My father was a disturbed construction worker, [disturbed from the son's POV, and maybe in reality too]
who once chase[d] a general contractor
around his desk to get the money he was owed,
and who covered the worn balls of his fingers
with adhesive tape so that he could lay cinder block [what a striking, bleak image!]
in the winter’s rain, and who fell to his death
from a ten foot high scaffold, down a fifteen foot hole
to the building’s cellar and broke his neck when I was a teenager,[;]
gave me a good start in life. [interesting irony here!]
The father's personality is made remarkably clear in these few lines. He has an aggression that the son may have inherited, but it is used for a purpose. He's grim, gutsy, and doomed never to rest from his harsh labors. The son's rebellion against such a life is understandable. In S2, that "good start in life" doesn't pan out, but it's the speaker's personal choice that deflects it. Again, I knew too many of these people. For awhile, I was sort-of one myself.
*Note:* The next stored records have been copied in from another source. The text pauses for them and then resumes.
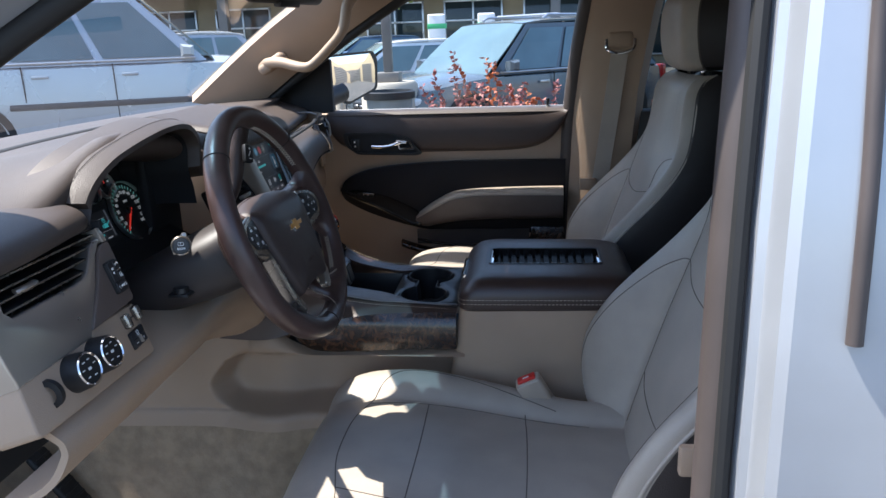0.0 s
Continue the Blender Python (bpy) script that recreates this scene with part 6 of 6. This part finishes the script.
# ---- passenger door mirror ----
mirror = thing("door_mirror", "black passenger door mirror with silver glass", "mirror", (1.03, 0.34, 1.36))
mm = Matrix.Translation((1.03, 0.238, 1.440)) @ Vector((-0.52, -0.85, 0.03)).to_track_quat("Z", "Y").to_matrix().to_4x4()
m_line = rounded([(-0.115, 0.068), (0.105, 0.075), (0.122, 0.05), (0.112, -0.045), (-0.03, -0.085), (-0.105, -0.03)], 0.016, 4)
part("housing", loft([[(x * g, y * g, z) for x, y in m_line] for g, z in ((0.55, -0.075), (0.85, -0.05), (1.0, -0.015), (1.05, 0.0), (1.06, 0.008), (0.98, 0.008))], m=mm), black, mirror, "black mirror housing")
part("mirror_glass", loft([[(x * 0.95 * g, y * 0.95 * g, 0.0135 - ((x * g) ** 2 + (y * g) ** 2) / 2.8) for x, y in m_line] for g in (1.0, 0.85, 0.7, 0.55, 0.4, 0.25, 0.1, 0.02)], m=mm), mirror_glass, mirror, "convex mirror glass")
part("mirror_arm", tube([(0.88, 0.32, 1.37), (0.99, 0.26, 1.395)], 0.032, 12), black, mirror)

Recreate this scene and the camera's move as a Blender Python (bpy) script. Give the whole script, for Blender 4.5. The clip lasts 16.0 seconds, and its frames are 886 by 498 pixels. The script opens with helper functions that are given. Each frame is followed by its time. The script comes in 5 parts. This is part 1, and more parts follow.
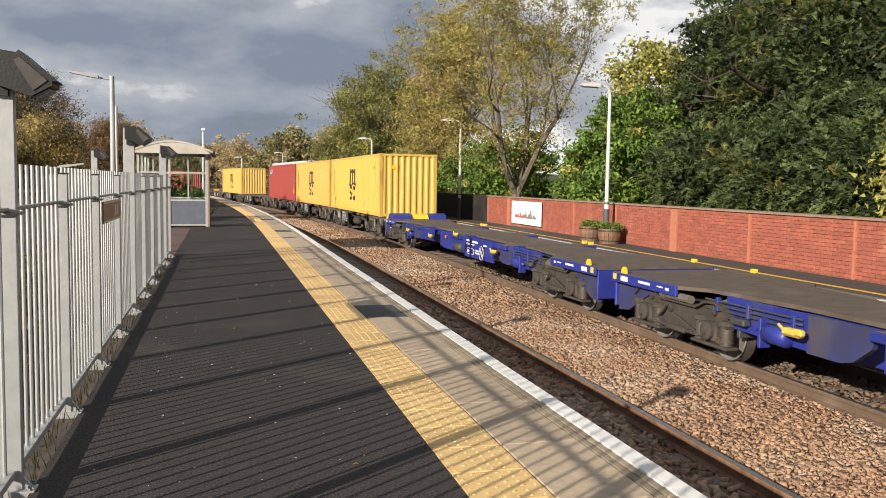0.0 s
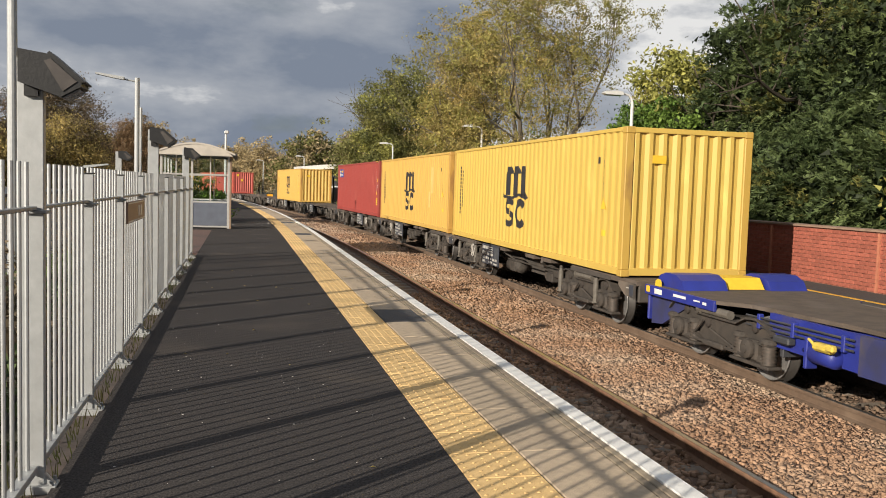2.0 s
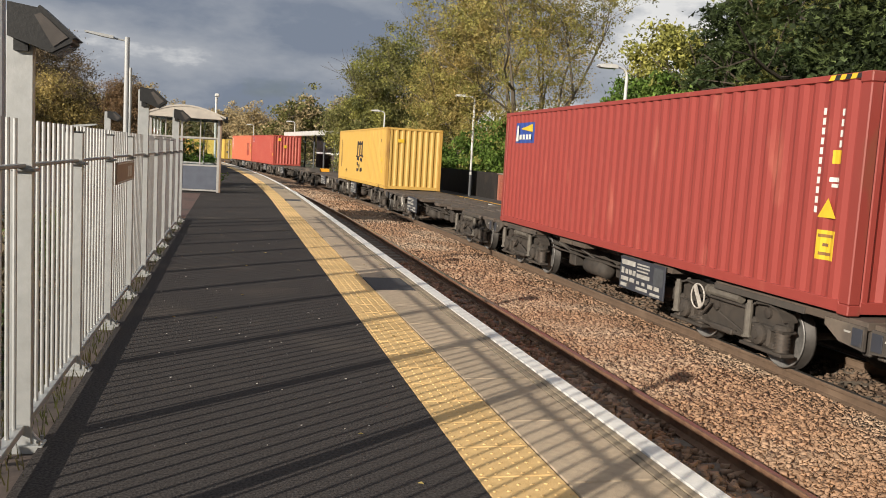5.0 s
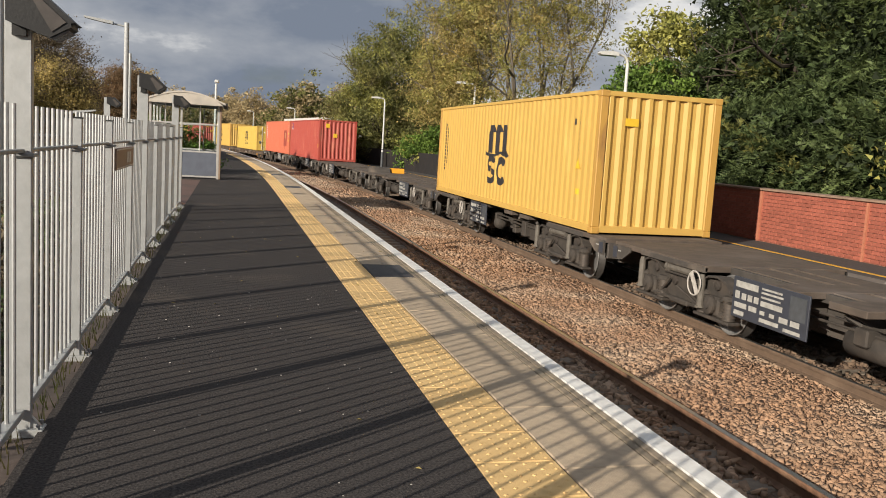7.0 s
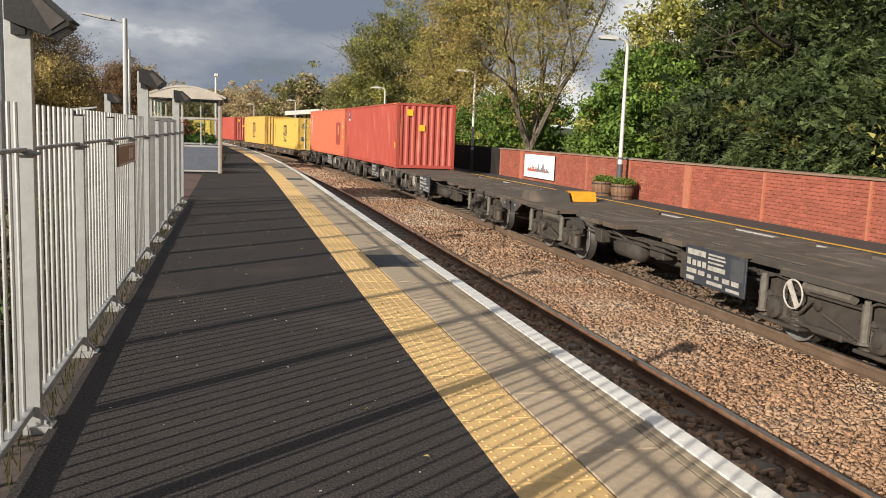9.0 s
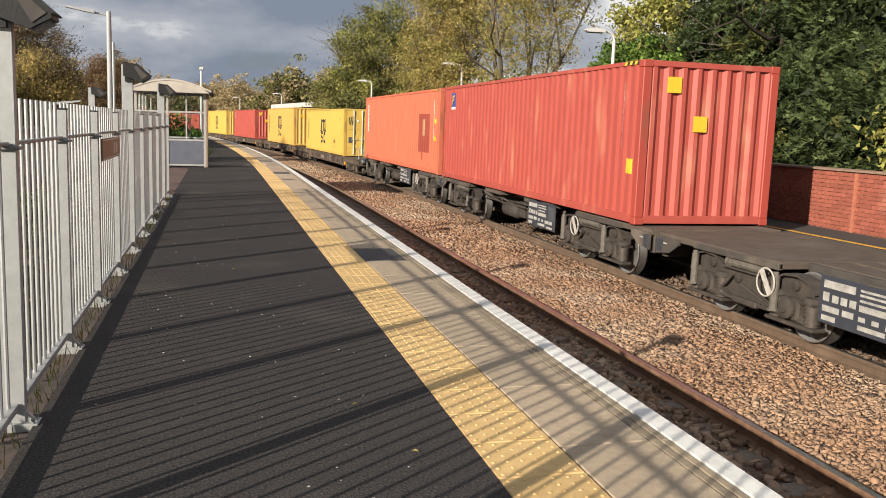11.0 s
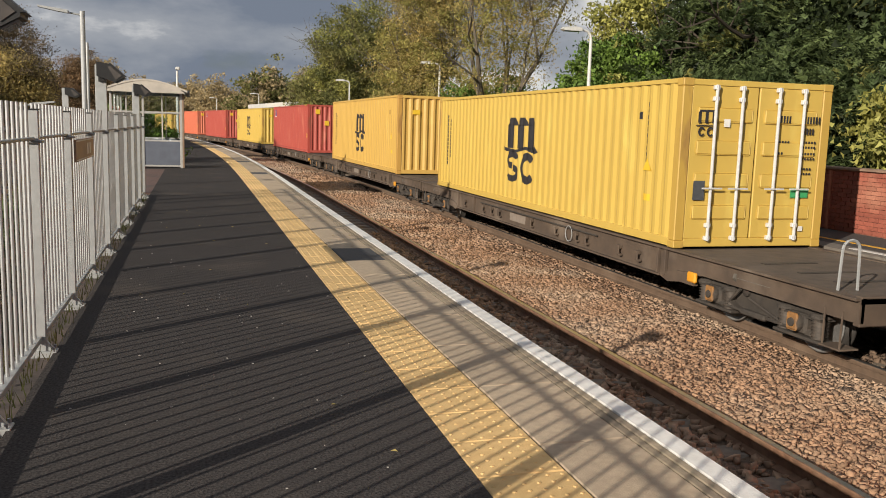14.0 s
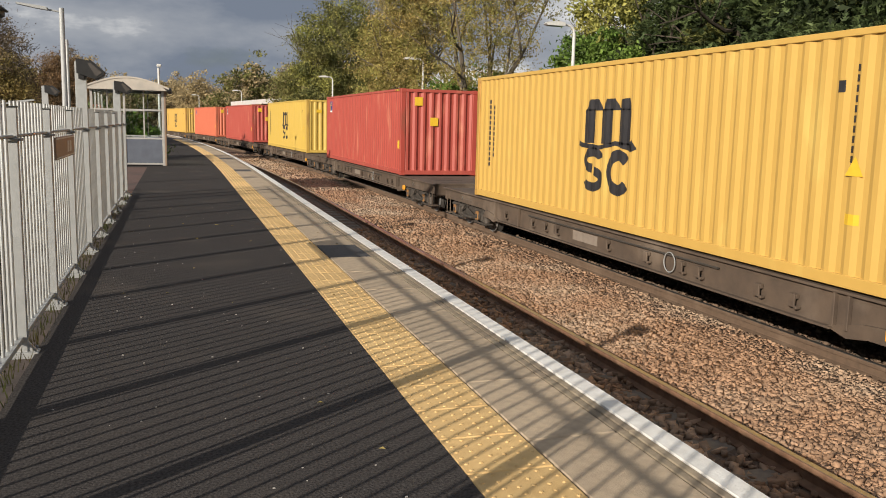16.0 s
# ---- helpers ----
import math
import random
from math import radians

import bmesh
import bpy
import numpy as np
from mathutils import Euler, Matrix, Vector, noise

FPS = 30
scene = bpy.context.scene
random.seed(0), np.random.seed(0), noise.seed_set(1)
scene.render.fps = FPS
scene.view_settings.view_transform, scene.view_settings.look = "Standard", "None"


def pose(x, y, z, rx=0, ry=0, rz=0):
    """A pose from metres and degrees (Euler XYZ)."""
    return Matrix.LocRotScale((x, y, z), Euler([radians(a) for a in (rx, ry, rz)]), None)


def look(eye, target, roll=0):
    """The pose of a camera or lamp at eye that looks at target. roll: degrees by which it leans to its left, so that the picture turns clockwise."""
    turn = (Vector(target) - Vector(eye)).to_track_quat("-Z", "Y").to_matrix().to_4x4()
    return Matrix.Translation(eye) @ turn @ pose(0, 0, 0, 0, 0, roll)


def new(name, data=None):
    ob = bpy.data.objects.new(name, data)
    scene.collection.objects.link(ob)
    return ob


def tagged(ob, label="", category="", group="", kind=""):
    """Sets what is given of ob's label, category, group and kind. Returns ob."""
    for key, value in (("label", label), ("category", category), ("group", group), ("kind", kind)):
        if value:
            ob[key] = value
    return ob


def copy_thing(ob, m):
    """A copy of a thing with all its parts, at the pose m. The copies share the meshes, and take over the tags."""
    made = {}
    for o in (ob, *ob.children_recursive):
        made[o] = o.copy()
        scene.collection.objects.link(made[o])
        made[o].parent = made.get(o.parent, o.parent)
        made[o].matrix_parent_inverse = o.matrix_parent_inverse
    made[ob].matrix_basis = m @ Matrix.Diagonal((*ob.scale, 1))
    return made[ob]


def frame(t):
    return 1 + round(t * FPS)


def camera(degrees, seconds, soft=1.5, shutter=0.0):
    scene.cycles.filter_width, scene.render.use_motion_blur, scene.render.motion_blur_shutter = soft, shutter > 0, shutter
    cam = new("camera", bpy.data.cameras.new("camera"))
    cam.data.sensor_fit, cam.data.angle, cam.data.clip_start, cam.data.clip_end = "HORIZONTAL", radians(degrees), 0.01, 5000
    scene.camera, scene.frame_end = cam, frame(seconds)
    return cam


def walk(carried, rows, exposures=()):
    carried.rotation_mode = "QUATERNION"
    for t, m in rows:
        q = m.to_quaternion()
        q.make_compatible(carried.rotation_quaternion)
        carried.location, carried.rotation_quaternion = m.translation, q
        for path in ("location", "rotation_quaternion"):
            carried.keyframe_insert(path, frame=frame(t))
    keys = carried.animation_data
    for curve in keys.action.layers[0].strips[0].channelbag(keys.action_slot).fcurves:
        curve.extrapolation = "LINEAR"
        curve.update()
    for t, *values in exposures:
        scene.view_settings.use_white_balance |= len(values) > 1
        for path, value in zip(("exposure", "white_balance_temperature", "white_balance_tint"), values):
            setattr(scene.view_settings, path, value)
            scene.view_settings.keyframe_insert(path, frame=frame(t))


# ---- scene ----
cam = camera(54.94, 16.0, 0.95)
PATH = [
    (0, (0.020, 0.007, 1.443), (2.544, 9.652, 0.667), 0.88),
    (0.5, (0.022, 0.006, 1.441), (2.600, 9.638, 0.671), 0.70),
    (1, (0.027, 0.008, 1.442), (2.669, 9.619, 0.643), 0.33),
    (1.5, (0.005, -0.013, 1.444), (2.437, 9.657, 0.681), 1.21),
    (2, (0.009, -0.007, 1.442), (2.317, 9.697, 0.728), 1.79),
    (2.5, (-0.006, 0.004, 1.433), (2.225, 9.714, 0.575), 2.48),
    (3, (-0.003, 0.008, 1.440), (2.148, 9.731, 0.530), 2.69),
    (3.5, (-0.007, 0.014, 1.440), (2.076, 9.745, 0.455), 2.99),
    (4, (-0.001, 0.023, 1.438), (2.178, 9.726, 0.382), 2.86),
    (4.5, (-0.007, 0.030, 1.433), (2.346, 9.697, 0.434), 3.01),
    (5, (-0.006, 0.023, 1.434), (2.437, 9.662, 0.375), 3.31),
    (7.5, (0.001, 0.009, 1.431), (2.447, 9.627, 0.202), 3.53),
    (8, (0.002, 0.005, 1.431), (2.388, 9.630, 0.142), 3.06),
    (8.5, (-0.000, 0.003, 1.433), (2.403, 9.615, 0.080), 2.48),
    (9, (-0.000, -0.000, 1.432), (2.405, 9.614, 0.094), 2.13),
    (11.5, (0.004, 0.019, 1.432), (2.588, 9.575, 0.013), 1.94),
    (12, (0.006, 0.011, 1.431), (2.619, 9.562, 0.032), 1.80),
    (12.5, (0.008, 0.016, 1.428), (2.657, 9.558, 0.043), 1.73),
    (13, (0.011, 0.019, 1.429), (2.715, 9.546, 0.041), 1.72),
    (13.5, (0.014, 0.027, 1.427), (2.753, 9.541, 0.023), 1.73),
    (14, (0.015, 0.028, 1.429), (2.794, 9.530, 0.018), 1.71),
    (14.5, (0.014, 0.036, 1.425), (2.826, 9.528, 0.013), 1.62),
    (15, (0.017, 0.045, 1.426), (2.869, 9.523, 0.005), 1.58),
    (15.5, (0.018, 0.053, 1.425), (2.916, 9.516, -0.007), 1.46),
    (16, (0.017, 0.057, 1.423), (2.964, 9.502, -0.030), 1.33),
]
EXPOSURE = [(0.0, -0.02), (1.0, -0.14), (2.0, -0.21), (3.5, -0.38), (4.5, -0.31), (5.0, -0.26), (7.5, -0.28), (8.0, -0.36), (8.5, -0.32), (9.0, -0.16), (11.5, -0.05), (12.5, -0.15), (13.5, -0.28), (14.5, -0.46), (15.0, -0.44), (16.0, -0.36)]
walk(cam, [(t, look(eye, target, roll)) for t, eye, target, roll in PATH], EXPOSURE)

# ---- world, sun ----
SUN_DIR = Vector((-1.0, -0.79, 0.472)).normalized()
world = bpy.data.worlds.new("sky_world")
scene.world = world
world.use_nodes = True
wn, wl = world.node_tree.nodes, world.node_tree.links
wn.clear()
w_out = wn.new("ShaderNodeOutputWorld")
w_mix = wn.new("ShaderNodeMixShader")
w_sky = wn.new("ShaderNodeTexSky")
w_sky.sky_type, w_sky.sun_disc = "NISHITA", False
w_sky.sun_elevation = math.asin(SUN_DIR.z)
w_sky.sun_rotation = math.atan2(SUN_DIR.x, SUN_DIR.y)
w_b1, w_b2 = wn.new("ShaderNodeBackground"), wn.new("ShaderNodeBackground")
w_b1.inputs["Strength"].default_value = 0.045
w_b2.inputs["Strength"].default_value = 0.52
w_tc = wn.new("ShaderNodeTexCoord")
w_map = wn.new("ShaderNodeMapping")
w_map.inputs["Scale"].default_value = (1.0, 1.0, 2.5)
w_map.inputs["Location"].default_value = (0.9, 0.55, 0.1)
w_n1, w_n2 = wn.new("ShaderNodeTexNoise"), wn.new("ShaderNodeTexNoise")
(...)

The ending is appropriately frightening as control slips and slips. In S4 the mental instability is revealed like crumbling brickwork. The insanity is made manifest, and the reader reacts with a gasp. The poem ends on a note of menace. Now, unfortunately, there's another person involved, so the possibilities extend to and threaten his safety. It's not just the psychotic ex-hippie anymore.
This could stand as a metaphor for the whole turbulent period through which the speaker manages to survive, although not without damage. So, I think, did many others. The wounds are invisible in our youth because we have the physical stamina to mask them. Now that we're older and more physically unfit, the cracks widen.
"What ye reap, so shall ye sow." Probably that has a lot of truth!
You pulled me right into the narrative and that's the first thing I always want to happen when I read this sort of poetry. It's a strong and realistic story, right to the end.